> **Directions for this task**
Only the lines from the line that has "Continue the Blender" through the line that has "return m, m.node_tree, b" should be reproduced, exactly and with both ends kept.

> **Given information**
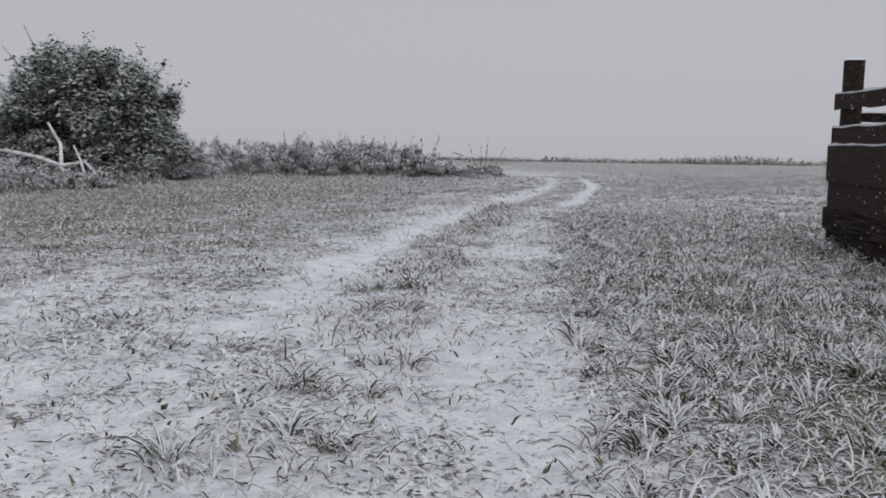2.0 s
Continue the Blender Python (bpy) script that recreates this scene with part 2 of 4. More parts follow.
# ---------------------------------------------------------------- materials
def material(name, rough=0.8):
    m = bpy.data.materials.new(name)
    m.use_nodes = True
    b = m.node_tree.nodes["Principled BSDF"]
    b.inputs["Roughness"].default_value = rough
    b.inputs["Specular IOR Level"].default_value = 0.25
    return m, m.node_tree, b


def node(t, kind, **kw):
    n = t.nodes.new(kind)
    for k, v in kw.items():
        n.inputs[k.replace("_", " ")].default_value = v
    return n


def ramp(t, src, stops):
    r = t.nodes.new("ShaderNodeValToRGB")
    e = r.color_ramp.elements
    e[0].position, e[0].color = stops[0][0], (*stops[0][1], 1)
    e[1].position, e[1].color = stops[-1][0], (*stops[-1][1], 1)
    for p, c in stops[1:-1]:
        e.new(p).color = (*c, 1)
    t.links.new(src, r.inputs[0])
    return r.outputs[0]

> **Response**
Continue the Blender Python (bpy) script that recreates this scene with part 2 of 4. More parts follow.
# ---------------------------------------------------------------- materials
def material(name, rough=0.8):
    m = bpy.data.materials.new(name)
    m.use_nodes = True
    b = m.node_tree.nodes["Principled BSDF"]
    b.inputs["Roughness"].default_value = rough
    b.inputs["Specular IOR Level"].default_value = 0.25
    return m, m.node_tree, b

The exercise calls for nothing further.